Research has lent credibility to the idea that a distinctive name can get you places. In a 2012 study subtitled ‘Why People Like Mr Smith More Than Mr Colquhoun’, researchers observed in the Journal of Experimental Social Psychology that having a name that was easier to remember meant that you tended to occupy a more senior position in your company. In a mock election, participants were also more likely to vote for people with simpler names.

This could be one of the reasons Stefani Joanne Angelina Germanotta decided to brand herself Lady Gaga and Edson Arantes do Nascimento thought history might remember him better as Pelé.

As well as making their name shorter, performers settling on a pseudonym have a tendency to toss in some of the edgier letters, the ones that sit at the back of the alphabet bus. See Jamie Foxx, Jay Z and Charli XCX. And names with a pleasing rhythm will stick in the head more easily than their comparatively clunky predecessors: you are more likely to remember Ozzy Osbourne than John Osbourne, and Chris Rock more than Christopher Rock III.

But is this fetishisation of distinctive names an outdated notion? Casting director Julie Harkin says that in the acting industry, the mood has shifted. “I think it’s a bit of an old-fashioned thing to do. It doesn’t matter what their name is any more.” She argues that perhaps our roots and identity are more important to us now than they used to be. She does, however, point out that when actors change their name, they often do so in a subtle manner: Michael A Fox changing his name to Michael J Fox, for example.

THE ID AND THE ALTER EGO

Though the acting profession may be beginning to kick the habit, adopting a stage name is still an attractive career move in other disciplines. “In music more so than other industries, artists like to assume a character,” says Elkabas. “They like to become someone they aren’t in everyday life. It can be a fantastical character, one from history or a conceptual character.” It is particularly important in rap and hip-hop, argues Sophie McCreddie, director of artist development agency Nova Music: “There’s more of an ‘act’ that goes with something like that, rather than someone just standing there playing the guitar.”

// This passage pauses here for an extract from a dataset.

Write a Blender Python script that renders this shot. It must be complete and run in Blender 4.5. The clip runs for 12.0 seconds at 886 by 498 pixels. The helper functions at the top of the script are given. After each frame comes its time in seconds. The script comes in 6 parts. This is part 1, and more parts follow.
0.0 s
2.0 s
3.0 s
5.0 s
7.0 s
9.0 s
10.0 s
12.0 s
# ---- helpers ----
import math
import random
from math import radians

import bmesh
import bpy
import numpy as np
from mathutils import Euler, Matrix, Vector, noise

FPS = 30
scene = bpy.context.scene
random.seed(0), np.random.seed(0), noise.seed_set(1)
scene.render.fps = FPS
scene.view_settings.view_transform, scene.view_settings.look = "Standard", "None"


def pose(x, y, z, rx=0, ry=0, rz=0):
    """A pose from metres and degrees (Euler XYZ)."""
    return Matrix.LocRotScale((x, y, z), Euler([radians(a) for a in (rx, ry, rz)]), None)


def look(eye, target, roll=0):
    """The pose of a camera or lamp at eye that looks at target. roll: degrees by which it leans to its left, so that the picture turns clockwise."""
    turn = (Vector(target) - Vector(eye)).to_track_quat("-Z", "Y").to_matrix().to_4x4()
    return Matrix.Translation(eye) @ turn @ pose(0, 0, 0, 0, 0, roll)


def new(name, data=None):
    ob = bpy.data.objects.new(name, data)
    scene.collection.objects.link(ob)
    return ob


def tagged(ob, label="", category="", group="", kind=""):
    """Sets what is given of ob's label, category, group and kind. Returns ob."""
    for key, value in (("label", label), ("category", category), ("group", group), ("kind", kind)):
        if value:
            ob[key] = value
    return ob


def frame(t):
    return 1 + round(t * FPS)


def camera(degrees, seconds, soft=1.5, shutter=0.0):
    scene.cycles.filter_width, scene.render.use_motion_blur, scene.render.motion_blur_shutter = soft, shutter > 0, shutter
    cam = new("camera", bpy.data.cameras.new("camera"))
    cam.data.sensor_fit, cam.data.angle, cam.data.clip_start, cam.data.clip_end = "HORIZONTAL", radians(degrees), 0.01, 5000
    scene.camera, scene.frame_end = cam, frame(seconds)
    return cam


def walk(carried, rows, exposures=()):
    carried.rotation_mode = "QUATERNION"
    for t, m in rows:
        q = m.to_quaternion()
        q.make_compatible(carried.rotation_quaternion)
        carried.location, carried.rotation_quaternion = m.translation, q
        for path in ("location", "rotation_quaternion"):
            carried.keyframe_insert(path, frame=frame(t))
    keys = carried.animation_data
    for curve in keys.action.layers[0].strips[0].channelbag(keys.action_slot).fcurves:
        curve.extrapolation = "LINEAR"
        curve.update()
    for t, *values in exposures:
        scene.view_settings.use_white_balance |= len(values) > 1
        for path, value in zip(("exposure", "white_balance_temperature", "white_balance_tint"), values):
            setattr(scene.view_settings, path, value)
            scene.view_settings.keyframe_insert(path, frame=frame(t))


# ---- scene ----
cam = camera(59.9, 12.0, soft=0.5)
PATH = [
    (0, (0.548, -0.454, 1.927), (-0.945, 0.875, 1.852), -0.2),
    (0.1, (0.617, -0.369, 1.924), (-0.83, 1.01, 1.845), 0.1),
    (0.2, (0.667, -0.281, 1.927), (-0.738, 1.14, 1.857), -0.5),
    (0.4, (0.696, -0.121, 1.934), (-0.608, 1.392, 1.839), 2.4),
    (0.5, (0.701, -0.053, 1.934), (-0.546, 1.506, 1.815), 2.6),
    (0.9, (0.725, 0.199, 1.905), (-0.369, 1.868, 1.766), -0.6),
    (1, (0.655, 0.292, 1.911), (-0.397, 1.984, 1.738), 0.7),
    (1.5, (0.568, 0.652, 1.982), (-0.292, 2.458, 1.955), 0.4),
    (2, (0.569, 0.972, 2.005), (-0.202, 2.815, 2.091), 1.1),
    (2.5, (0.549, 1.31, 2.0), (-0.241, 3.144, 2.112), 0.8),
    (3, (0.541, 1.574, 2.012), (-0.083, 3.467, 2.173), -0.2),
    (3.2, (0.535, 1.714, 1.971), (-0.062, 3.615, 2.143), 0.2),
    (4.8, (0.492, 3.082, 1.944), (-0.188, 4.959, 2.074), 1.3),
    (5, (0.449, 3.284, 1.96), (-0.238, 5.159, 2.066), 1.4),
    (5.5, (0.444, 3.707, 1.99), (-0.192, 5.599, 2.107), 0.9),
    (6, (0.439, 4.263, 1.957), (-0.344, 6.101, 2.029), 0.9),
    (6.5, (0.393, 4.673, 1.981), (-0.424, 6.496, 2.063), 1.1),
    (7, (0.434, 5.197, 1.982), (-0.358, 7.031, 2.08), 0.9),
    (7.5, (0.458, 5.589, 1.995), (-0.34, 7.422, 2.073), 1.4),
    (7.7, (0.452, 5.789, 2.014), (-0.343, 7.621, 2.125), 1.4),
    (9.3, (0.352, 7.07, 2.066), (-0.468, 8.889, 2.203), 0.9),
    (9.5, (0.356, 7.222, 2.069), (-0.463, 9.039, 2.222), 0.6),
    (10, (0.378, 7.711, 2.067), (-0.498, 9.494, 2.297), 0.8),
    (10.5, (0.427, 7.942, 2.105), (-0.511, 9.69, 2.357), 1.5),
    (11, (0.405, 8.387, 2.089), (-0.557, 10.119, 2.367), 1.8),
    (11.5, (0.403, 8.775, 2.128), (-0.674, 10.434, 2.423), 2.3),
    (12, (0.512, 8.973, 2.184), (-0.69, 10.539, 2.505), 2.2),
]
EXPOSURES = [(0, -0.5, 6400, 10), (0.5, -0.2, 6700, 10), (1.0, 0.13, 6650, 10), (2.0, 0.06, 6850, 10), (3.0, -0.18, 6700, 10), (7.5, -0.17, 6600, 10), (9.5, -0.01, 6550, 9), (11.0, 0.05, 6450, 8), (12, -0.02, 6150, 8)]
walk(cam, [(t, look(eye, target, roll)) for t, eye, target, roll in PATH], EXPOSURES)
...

This was the case for rapper David Meads, who tells me what made him choose his moniker Scroobius Pip: “I stole it from an Edward Lear poem about a creature that doesn’t know what it is or where it fits, but then realises it is its own creature. At the time I was doing street art, photography, making short films, doing music and working in a record store. So it was a good fit for the multi-genred way I tend to work.”

But don’t feel that not being part of the entertainment industry should prevent you from adopting a fake name. Humans, after all, make most of their decisions about people within the first few seconds of meeting them. The right name can mean the difference between being unemployed and landing your ideal job. Simply popping a single initial in the middle of your name, for example, was proven by a 2014 study in the European Journal of Social Psychology to make people consider you more intelligent. Your name is important.

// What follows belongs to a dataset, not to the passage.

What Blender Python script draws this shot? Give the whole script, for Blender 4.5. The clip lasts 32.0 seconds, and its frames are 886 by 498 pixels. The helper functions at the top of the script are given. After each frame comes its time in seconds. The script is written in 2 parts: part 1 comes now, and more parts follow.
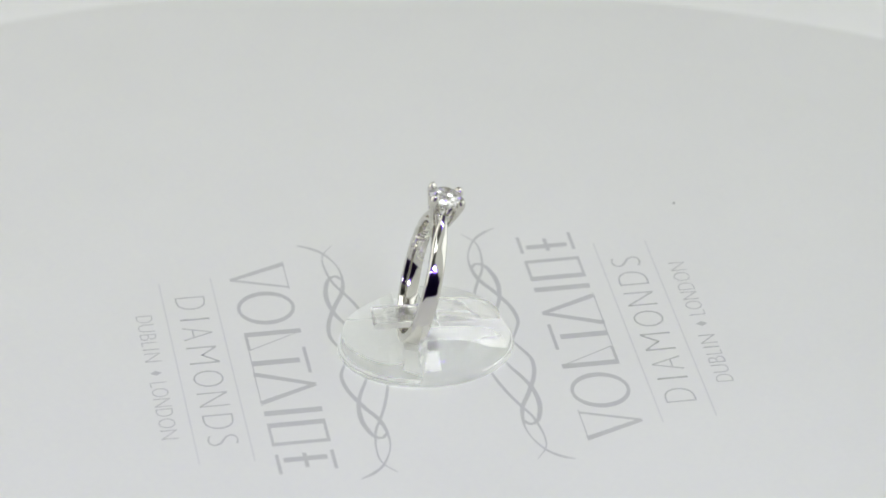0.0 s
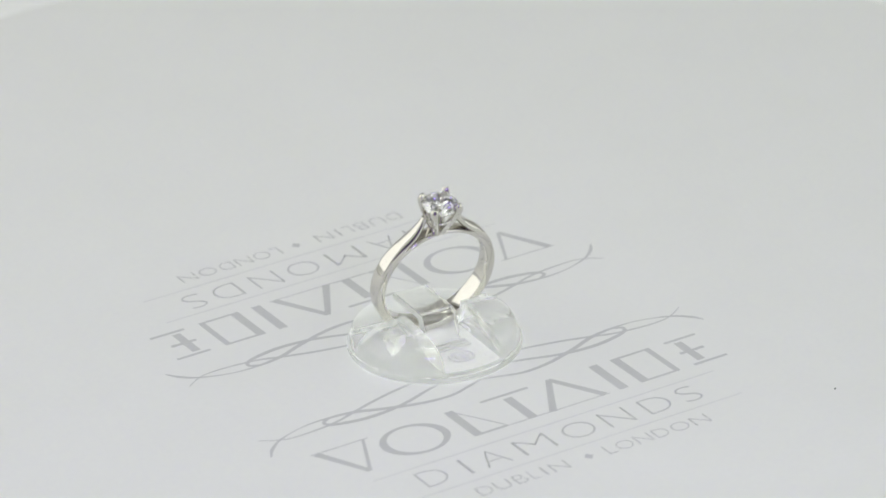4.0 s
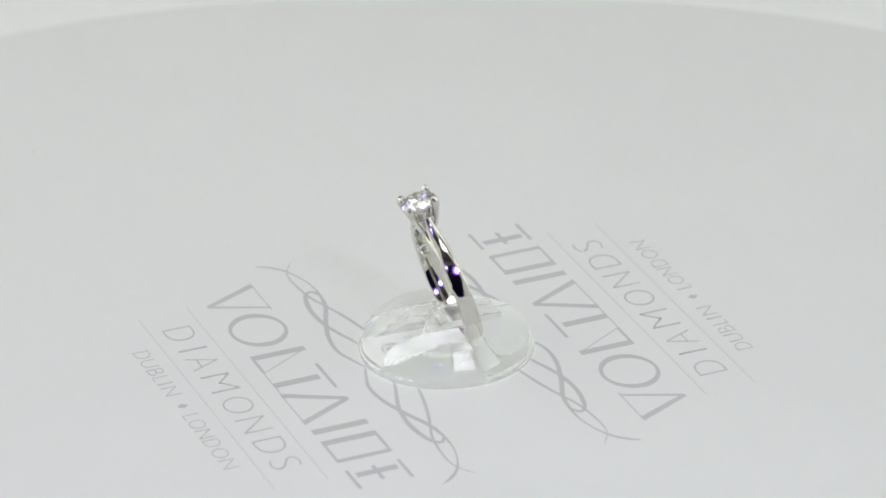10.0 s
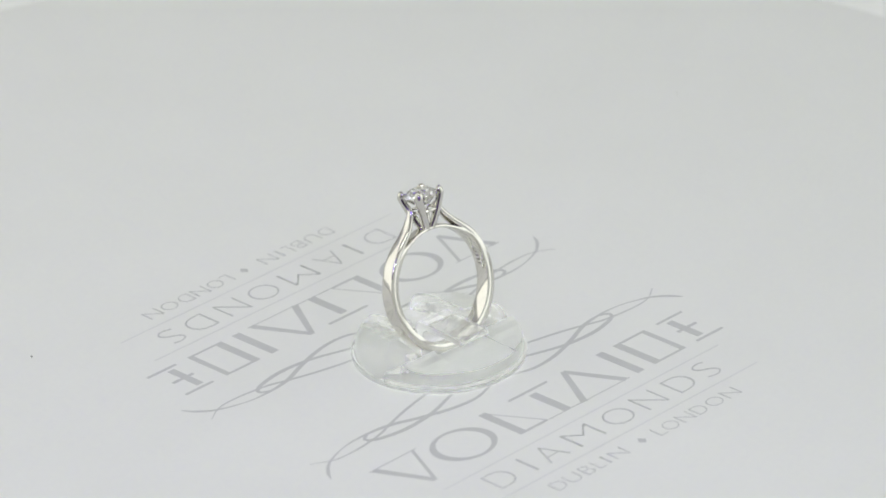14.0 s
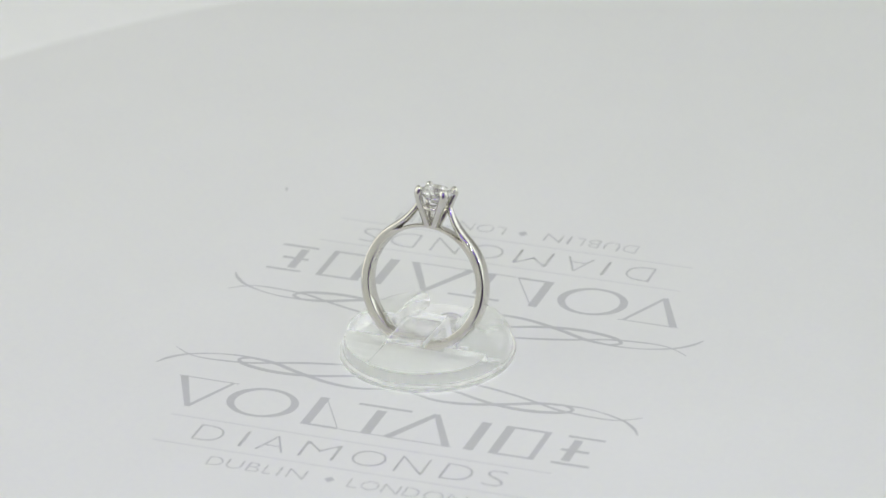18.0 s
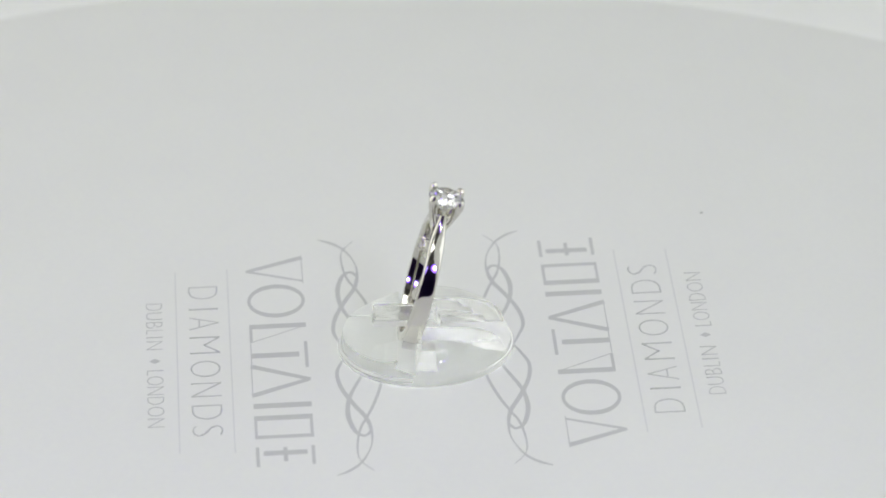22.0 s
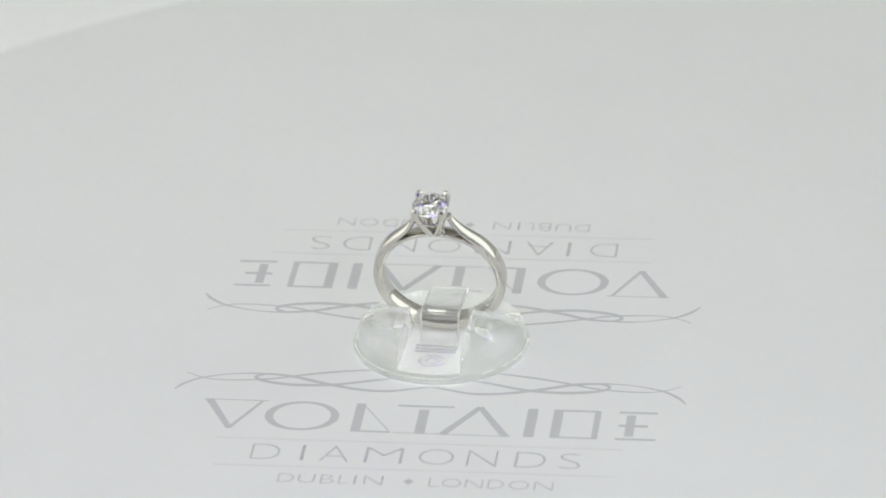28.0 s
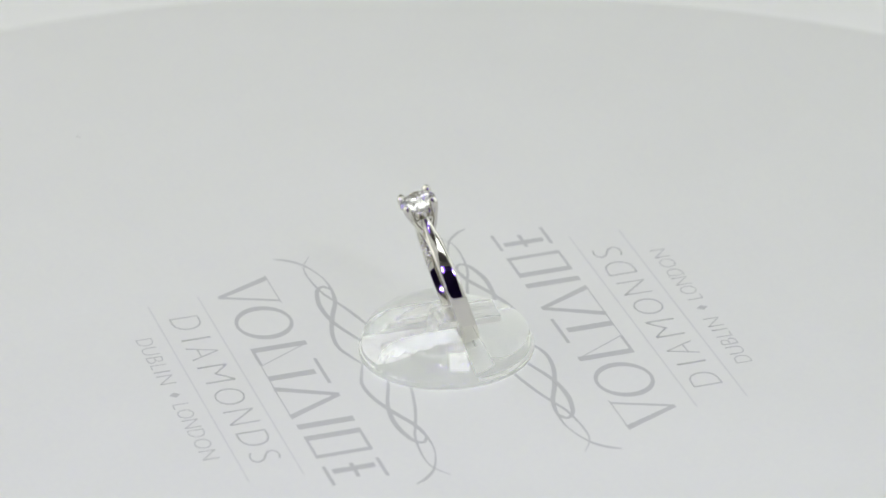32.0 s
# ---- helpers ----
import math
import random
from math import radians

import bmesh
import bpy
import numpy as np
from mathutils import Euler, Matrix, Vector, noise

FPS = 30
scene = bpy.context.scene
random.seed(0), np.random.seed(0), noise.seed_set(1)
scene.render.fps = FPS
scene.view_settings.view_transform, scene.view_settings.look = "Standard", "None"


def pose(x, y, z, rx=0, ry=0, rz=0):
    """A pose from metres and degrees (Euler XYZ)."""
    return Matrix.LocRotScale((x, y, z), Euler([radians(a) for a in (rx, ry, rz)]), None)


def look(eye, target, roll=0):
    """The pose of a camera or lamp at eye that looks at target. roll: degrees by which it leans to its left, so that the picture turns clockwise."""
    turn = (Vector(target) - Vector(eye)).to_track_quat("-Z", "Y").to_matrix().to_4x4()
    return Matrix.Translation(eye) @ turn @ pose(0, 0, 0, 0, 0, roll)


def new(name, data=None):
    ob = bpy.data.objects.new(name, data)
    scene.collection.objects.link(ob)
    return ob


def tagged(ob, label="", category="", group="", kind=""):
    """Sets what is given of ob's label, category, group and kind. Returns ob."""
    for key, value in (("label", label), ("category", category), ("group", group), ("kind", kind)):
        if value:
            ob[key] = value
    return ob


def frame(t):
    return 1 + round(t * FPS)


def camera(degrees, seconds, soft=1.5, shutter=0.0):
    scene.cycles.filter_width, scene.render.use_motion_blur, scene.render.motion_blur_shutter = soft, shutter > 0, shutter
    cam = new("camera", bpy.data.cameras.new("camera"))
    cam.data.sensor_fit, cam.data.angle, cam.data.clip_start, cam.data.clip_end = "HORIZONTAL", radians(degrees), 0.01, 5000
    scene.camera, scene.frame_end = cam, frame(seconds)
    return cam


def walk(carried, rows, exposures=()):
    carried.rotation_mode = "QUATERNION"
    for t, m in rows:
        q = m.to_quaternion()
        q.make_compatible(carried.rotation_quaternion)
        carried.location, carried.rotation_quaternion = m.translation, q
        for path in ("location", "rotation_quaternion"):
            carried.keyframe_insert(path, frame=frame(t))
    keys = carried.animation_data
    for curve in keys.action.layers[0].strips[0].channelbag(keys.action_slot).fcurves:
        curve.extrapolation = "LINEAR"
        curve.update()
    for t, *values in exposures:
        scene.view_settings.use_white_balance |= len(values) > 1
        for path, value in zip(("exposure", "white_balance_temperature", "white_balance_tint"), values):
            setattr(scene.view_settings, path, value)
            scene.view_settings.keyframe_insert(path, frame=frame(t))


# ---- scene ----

# Lengths below are in millimetres unless they are multiplied out; MM turns them into metres.
MM = 0.001

# ---------------------------------------------------------------- camera
cam = camera(9.406, 32.0, soft=1.75)
EYE = Vector((0.0, -0.70819, 0.37211))
AIM = EYE + 0.8 * Vector((0.0018422, 0.8937595, -0.4485427))
STILL = look(EYE, AIM, -1.586)
walk(cam, [(0.0, STILL), (32.0, STILL)])
cam.data.dof.use_dof, cam.data.dof.focus_distance, cam.data.dof.aperture_fstop = True, 0.797, 30.0

# the turntable's even turn, degrees
TURN_RATE, TURN_START = -16.602, 99.92


def turn(t):
    return pose(0, 0, 0, 0, 0, TURN_START + TURN_RATE * t)


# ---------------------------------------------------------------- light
# Violet background colour, put in to match the tint of dark reflections.
world = bpy.data.worlds.new("violet_surround")
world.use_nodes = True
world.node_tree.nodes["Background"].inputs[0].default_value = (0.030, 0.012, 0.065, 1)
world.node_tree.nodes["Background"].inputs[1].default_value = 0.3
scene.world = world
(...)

So, if you feel sure you were born with the wrong title, if you believe your name is preventing you from securing that all-important hello from your boss in the corridor, if you think that your life needs an injection of pure adrenaline, don’t be hamstrung by ‘rules’ or ‘norms’ or ‘any sensible definition of taste’. Take the advice of Bob Dylan. When asked why he no longer wanted to be called Robert Zimmerman, Dylan said that you can simply be born with the wrong name. “I mean, that happens,” he explained. “You call yourself what you want to call yourself. This is the land of the free.”